Despite America’s own failures to confront history, Campbell said the United States is still “a bellwether for global reconciliation,” and slavery “remains the acid test of historical reconciliation.” In 2002, the Liberty Bell was revealed to be yards from the demolished smokehouse that George Washington used to house slaves. Controversy erupted over how to treat the two narratives of America’s past before the stories were eventually woven into a joint history and joint recognition for tour groups.
During the discussion that followed Campbell’s talk, someone asked about the case of Rigoberta Menchú, the Nobel-awarded memoirist whose account was widely embraced but found to be less than truthful.
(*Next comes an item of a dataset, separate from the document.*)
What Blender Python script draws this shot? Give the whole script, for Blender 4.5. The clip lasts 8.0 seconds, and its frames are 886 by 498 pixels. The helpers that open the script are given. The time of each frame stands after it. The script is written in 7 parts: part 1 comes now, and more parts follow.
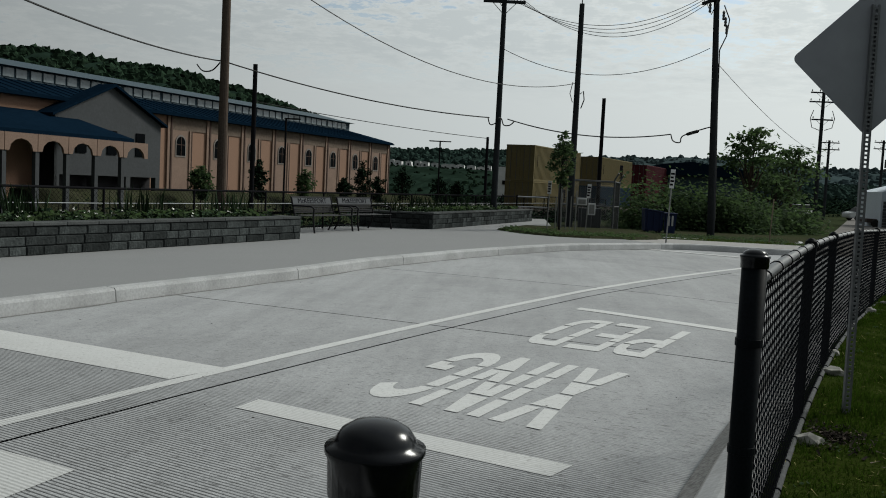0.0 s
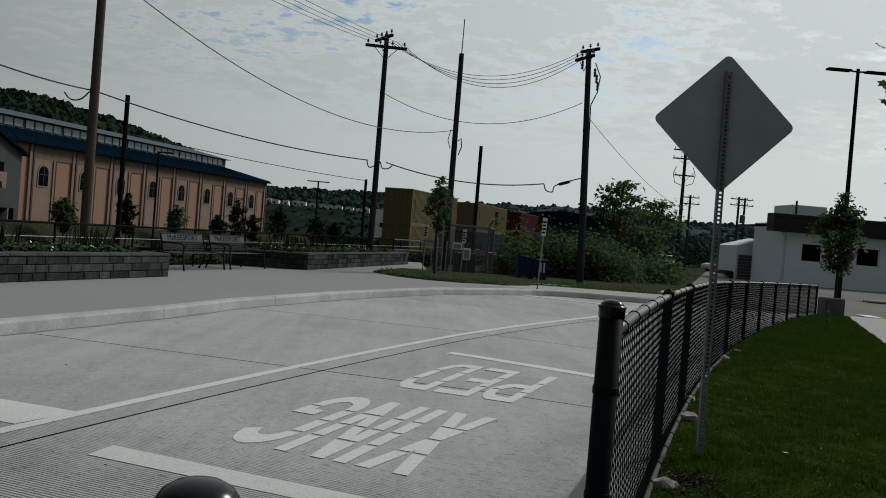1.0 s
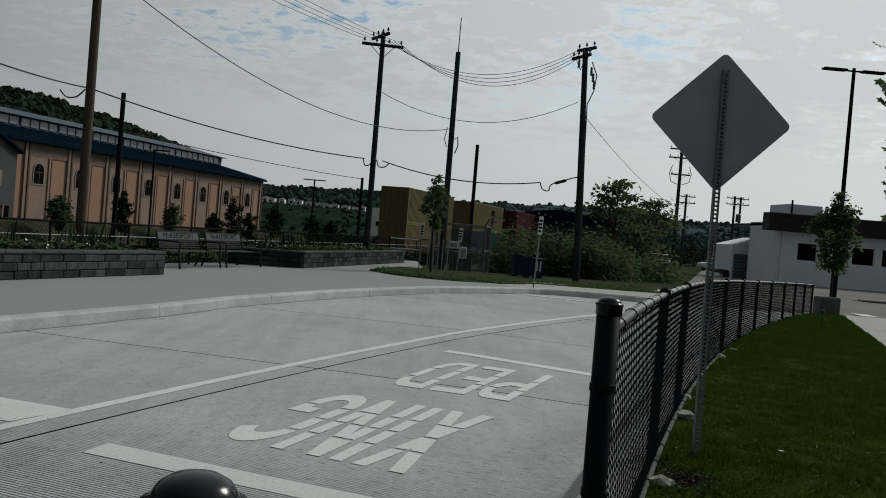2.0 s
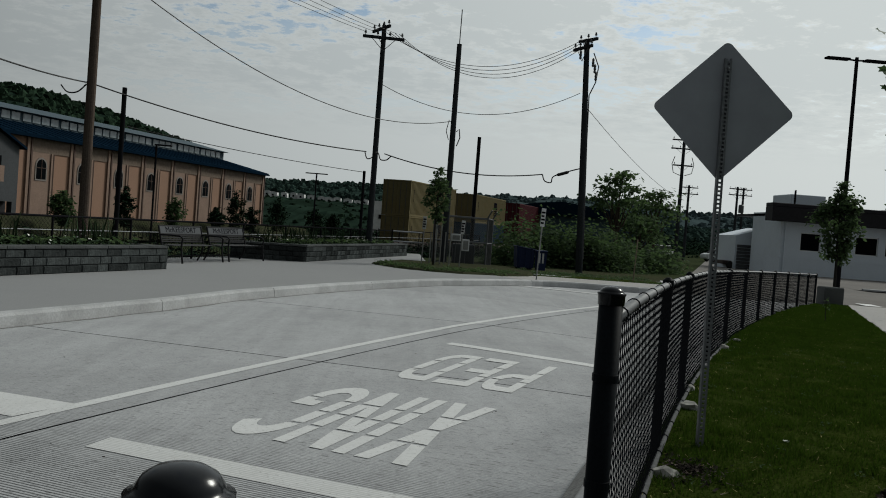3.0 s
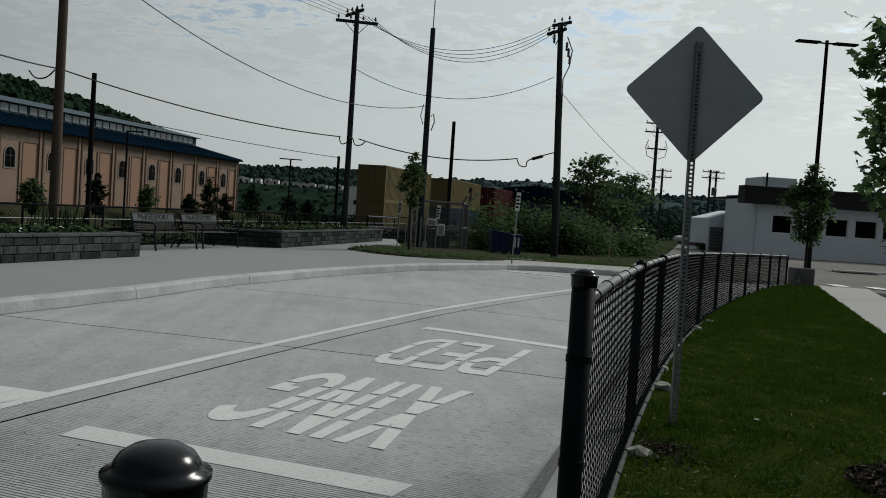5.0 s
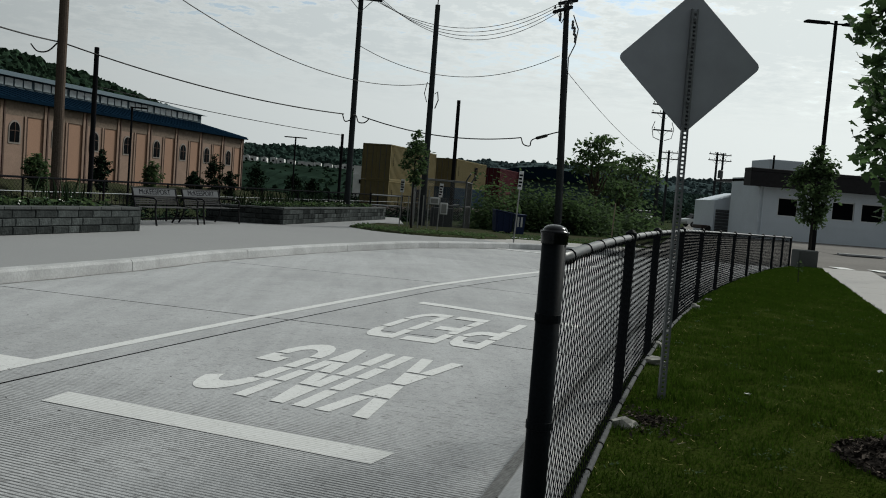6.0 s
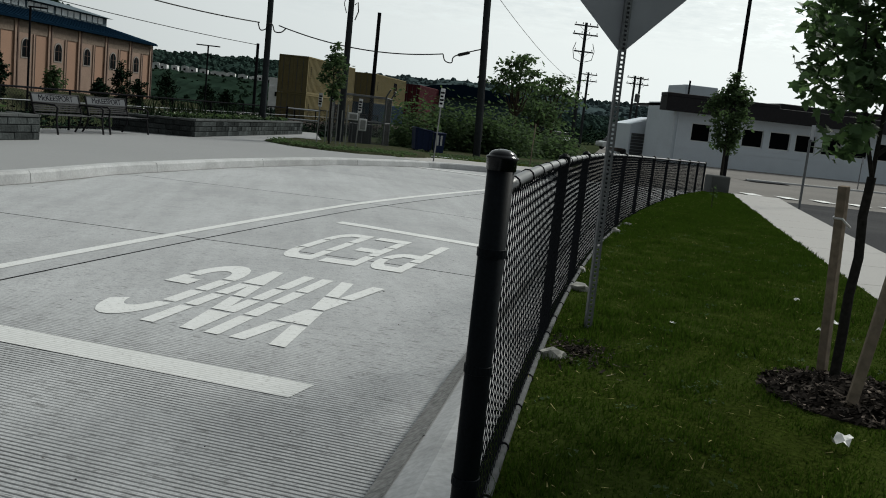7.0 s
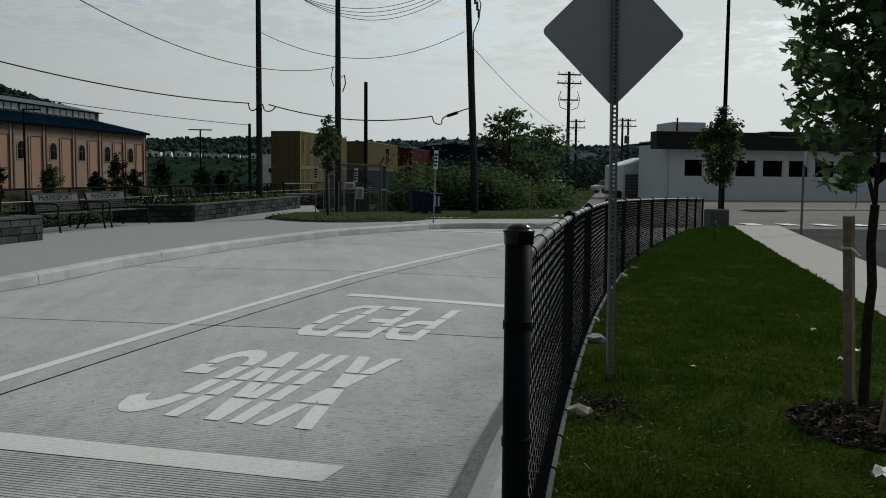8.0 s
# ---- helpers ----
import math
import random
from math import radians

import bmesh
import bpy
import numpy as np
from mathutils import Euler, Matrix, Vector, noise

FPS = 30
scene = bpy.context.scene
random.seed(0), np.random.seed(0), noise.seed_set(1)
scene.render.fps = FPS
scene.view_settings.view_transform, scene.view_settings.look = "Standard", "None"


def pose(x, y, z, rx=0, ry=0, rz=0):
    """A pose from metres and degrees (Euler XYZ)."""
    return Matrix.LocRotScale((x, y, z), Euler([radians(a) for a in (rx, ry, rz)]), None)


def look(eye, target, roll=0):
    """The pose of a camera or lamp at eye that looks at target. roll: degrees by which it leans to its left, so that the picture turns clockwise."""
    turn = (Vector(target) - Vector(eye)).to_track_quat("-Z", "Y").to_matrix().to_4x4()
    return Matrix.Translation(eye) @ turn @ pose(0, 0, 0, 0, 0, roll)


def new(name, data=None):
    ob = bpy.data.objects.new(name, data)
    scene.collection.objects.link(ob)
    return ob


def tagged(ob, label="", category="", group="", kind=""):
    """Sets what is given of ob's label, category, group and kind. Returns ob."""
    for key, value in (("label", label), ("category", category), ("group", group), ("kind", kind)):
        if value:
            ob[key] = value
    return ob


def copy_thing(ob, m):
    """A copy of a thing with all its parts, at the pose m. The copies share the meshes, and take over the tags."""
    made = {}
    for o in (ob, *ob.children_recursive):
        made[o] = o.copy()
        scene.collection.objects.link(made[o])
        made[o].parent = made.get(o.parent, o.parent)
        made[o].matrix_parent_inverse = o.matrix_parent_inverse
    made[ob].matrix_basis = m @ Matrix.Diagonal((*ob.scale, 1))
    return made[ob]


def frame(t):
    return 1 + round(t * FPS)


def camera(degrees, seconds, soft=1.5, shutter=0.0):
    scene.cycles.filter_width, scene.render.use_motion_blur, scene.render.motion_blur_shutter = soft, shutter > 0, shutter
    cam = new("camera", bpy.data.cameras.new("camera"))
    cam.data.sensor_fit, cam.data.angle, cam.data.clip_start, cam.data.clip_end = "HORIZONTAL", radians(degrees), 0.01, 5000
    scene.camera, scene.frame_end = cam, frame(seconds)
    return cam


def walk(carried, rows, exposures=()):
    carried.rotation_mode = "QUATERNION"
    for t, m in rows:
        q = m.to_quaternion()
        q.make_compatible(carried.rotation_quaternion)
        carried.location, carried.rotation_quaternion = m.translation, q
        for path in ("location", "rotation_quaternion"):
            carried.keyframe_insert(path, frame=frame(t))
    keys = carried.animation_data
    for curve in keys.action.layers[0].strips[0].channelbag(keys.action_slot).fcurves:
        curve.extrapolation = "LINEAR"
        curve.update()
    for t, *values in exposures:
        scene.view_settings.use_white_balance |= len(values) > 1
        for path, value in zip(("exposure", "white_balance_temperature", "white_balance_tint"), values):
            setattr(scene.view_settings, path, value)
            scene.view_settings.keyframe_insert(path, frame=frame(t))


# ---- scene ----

Campbell noted that Menchú’s writing illustrated what has become known as “symbolic truth”: Many Guatemalans felt it to be their story, even though it may not have been Menchú’s own experience.
But, he said, “this work is precisely to undo that,” and hinted such narratives may have a short shelf-life, when he noted that he and others had lost interest in fanciful memoirist Carlos Castaneda when it was discovered that he was not a secret source of Yaqui knowledge.
With any new movement, there are bound to be “lots of sharks in the water,” he warned.
For example, “entrepreneurs of memory” may arise to “don the mantle of the aggrieved group.” Recognition and political clout may accrue to them rather than the aggrieved group.
Other issues arise with long-ignored recognition and redress. “Time itself doesn’t erase responsibility,” said Campbell, noting the burgeoning number of public apologies for long-past events. Yet this notion of accountability can be manipulated to promote further conflict: When confronted with the rape of 20,000 Muslim women in Bosnia, Serbians cited what the Ottomans had done to them in 1389.
However, imposing a statute of limitations on suffering—for example, to include only living victims—can provide “incentives to perpetrators to ‘finish the job.'”
The passage of time brings other problems: “the success of new victors, telling the stories,” said Joel Samoff, consulting professor at the Center for African Studies.
“Who gets to participate in the writing of history?” he asked. Newcomers “have an agenda as much as anyone else.” One story can trump another.
Campbell cited the example of the aftermath of the Rwandan genocide: The West has been relatively disinterested in the subsequent atrocities that have destabilized the entire region.
“Nobody gives a crap about that. Hotel Rwanda is the story,” he said.
Campbell said that we may not be able to reach full reconciliation, but, quoting writer Michael Ignatieff, added that “we can at least narrow the range of permissible lies.”